_SHORT TASK_:
Without the pictures, output the records below word for word.

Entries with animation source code
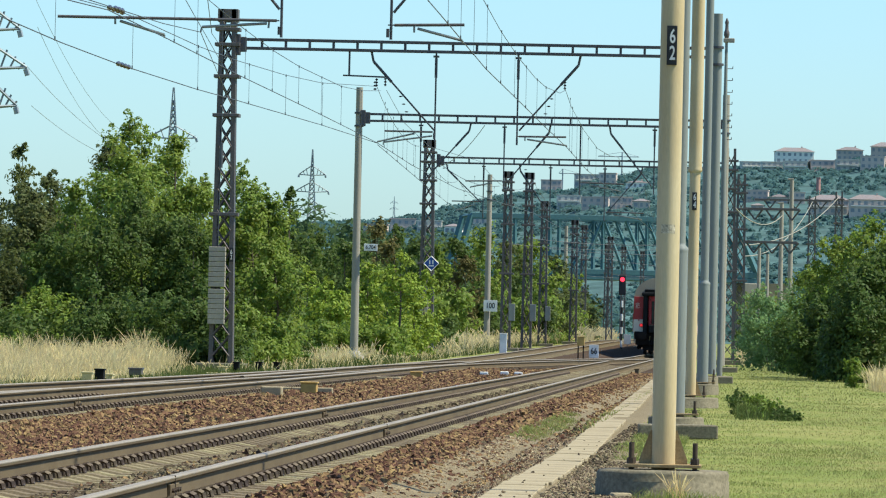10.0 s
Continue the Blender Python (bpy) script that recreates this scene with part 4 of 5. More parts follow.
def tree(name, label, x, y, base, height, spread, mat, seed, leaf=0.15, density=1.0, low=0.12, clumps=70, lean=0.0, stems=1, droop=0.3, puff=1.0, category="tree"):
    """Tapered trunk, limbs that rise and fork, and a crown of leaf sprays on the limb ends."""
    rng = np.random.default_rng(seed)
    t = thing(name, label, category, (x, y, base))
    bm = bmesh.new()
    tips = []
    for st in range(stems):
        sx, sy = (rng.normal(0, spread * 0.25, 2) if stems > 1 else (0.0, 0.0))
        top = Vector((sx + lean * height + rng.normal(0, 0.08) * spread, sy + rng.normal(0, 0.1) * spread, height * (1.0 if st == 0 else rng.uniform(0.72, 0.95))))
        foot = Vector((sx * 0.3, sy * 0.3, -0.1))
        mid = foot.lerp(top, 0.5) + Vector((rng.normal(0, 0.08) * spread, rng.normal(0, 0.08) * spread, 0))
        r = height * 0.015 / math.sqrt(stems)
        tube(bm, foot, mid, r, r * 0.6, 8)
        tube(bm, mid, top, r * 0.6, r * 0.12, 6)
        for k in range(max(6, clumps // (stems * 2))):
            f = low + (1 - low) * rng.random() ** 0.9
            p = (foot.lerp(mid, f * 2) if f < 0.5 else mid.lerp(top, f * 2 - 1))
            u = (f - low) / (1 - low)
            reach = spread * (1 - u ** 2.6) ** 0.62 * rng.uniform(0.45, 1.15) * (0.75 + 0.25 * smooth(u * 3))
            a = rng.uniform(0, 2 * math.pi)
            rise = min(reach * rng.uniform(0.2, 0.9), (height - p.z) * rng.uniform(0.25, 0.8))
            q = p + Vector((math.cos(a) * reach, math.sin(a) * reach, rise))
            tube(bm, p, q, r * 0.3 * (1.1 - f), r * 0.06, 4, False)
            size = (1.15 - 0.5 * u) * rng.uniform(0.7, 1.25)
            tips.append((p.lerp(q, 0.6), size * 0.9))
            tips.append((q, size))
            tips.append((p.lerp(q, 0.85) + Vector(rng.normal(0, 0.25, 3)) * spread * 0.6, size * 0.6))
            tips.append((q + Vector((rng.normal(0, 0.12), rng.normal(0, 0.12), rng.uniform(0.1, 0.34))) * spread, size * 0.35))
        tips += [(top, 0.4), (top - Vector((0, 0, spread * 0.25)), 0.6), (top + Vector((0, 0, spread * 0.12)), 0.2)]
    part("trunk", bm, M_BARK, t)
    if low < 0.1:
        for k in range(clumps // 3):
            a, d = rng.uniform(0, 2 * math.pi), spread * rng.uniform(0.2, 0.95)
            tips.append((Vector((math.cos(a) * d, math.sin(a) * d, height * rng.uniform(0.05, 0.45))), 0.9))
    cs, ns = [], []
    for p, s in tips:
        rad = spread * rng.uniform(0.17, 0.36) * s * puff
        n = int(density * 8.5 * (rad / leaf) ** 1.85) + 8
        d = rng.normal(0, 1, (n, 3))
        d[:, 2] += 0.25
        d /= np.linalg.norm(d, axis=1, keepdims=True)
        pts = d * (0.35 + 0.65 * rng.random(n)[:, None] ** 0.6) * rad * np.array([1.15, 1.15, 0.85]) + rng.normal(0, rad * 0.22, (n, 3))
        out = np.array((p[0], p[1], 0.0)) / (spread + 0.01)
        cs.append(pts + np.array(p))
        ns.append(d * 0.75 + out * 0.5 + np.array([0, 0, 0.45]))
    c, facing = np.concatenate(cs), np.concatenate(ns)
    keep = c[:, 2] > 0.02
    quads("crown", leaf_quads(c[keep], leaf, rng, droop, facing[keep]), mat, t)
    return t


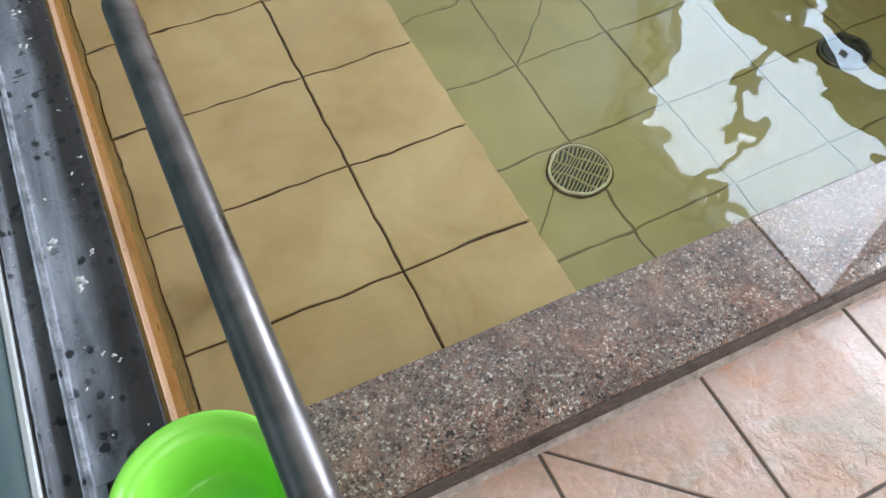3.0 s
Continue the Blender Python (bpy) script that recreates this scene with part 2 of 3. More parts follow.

_REPLY_:
10.0 s
Continue the Blender Python (bpy) script that recreates this scene with part 4 of 5. More parts follow.
def tree(name, label, x, y, base, height, spread, mat, seed, leaf=0.15, density=1.0, low=0.12, clumps=70, lean=0.0, stems=1, droop=0.3, puff=1.0, category="tree"):
    """Tapered trunk, limbs that rise and fork, and a crown of leaf sprays on the limb ends."""
    rng = np.random.default_rng(seed)
    t = thing(name, label, category, (x, y, base))
    bm = bmesh.new()
    tips = []
    for st in range(stems):
        sx, sy = (rng.normal(0, spread * 0.25, 2) if stems > 1 else (0.0, 0.0))
        top = Vector((sx + lean * height + rng.normal(0, 0.08) * spread, sy + rng.normal(0, 0.1) * spread, height * (1.0 if st == 0 else rng.uniform(0.72, 0.95))))
        foot = Vector((sx * 0.3, sy * 0.3, -0.1))
        mid = foot.lerp(top, 0.5) + Vector((rng.normal(0, 0.08) * spread, rng.normal(0, 0.08) * spread, 0))
        r = height * 0.015 / math.sqrt(stems)
        tube(bm, foot, mid, r, r * 0.6, 8)
        tube(bm, mid, top, r * 0.6, r * 0.12, 6)
        for k in range(max(6, clumps // (stems * 2))):
            f = low + (1 - low) * rng.random() ** 0.9
            p = (foot.lerp(mid, f * 2) if f < 0.5 else mid.lerp(top, f * 2 - 1))
            u = (f - low) / (1 - low)
            reach = spread * (1 - u ** 2.6) ** 0.62 * rng.uniform(0.45, 1.15) * (0.75 + 0.25 * smooth(u * 3))
            a = rng.uniform(0, 2 * math.pi)
            rise = min(reach * rng.uniform(0.2, 0.9), (height - p.z) * rng.uniform(0.25, 0.8))
            q = p + Vector((math.cos(a) * reach, math.sin(a) * reach, rise))
            tube(bm, p, q, r * 0.3 * (1.1 - f), r * 0.06, 4, False)
            size = (1.15 - 0.5 * u) * rng.uniform(0.7, 1.25)
            tips.append((p.lerp(q, 0.6), size * 0.9))
            tips.append((q, size))
            tips.append((p.lerp(q, 0.85) + Vector(rng.normal(0, 0.25, 3)) * spread * 0.6, size * 0.6))
            tips.append((q + Vector((rng.normal(0, 0.12), rng.normal(0, 0.12), rng.uniform(0.1, 0.34))) * spread, size * 0.35))
        tips += [(top, 0.4), (top - Vector((0, 0, spread * 0.25)), 0.6), (top + Vector((0, 0, spread * 0.12)), 0.2)]
    part("trunk", bm, M_BARK, t)
    if low < 0.1:
        for k in range(clumps // 3):
            a, d = rng.uniform(0, 2 * math.pi), spread * rng.uniform(0.2, 0.95)
            tips.append((Vector((math.cos(a) * d, math.sin(a) * d, height * rng.uniform(0.05, 0.45))), 0.9))
    cs, ns = [], []
    for p, s in tips:
        rad = spread * rng.uniform(0.17, 0.36) * s * puff
        n = int(density * 8.5 * (rad / leaf) ** 1.85) + 8
        d = rng.normal(0, 1, (n, 3))
        d[:, 2] += 0.25
        d /= np.linalg.norm(d, axis=1, keepdims=True)
        pts = d * (0.35 + 0.65 * rng.random(n)[:, None] ** 0.6) * rad * np.array([1.15, 1.15, 0.85]) + rng.normal(0, rad * 0.22, (n, 3))
        out = np.array((p[0], p[1], 0.0)) / (spread + 0.01)
        cs.append(pts + np.array(p))
        ns.append(d * 0.75 + out * 0.5 + np.array([0, 0, 0.45]))
    c, facing = np.concatenate(cs), np.concatenate(ns)
    keep = c[:, 2] > 0.02
    quads("crown", leaf_quads(c[keep], leaf, rng, droop, facing[keep]), mat, t)
    return t


3.0 s
Continue the Blender Python (bpy) script that recreates this scene with part 2 of 3. More parts follow.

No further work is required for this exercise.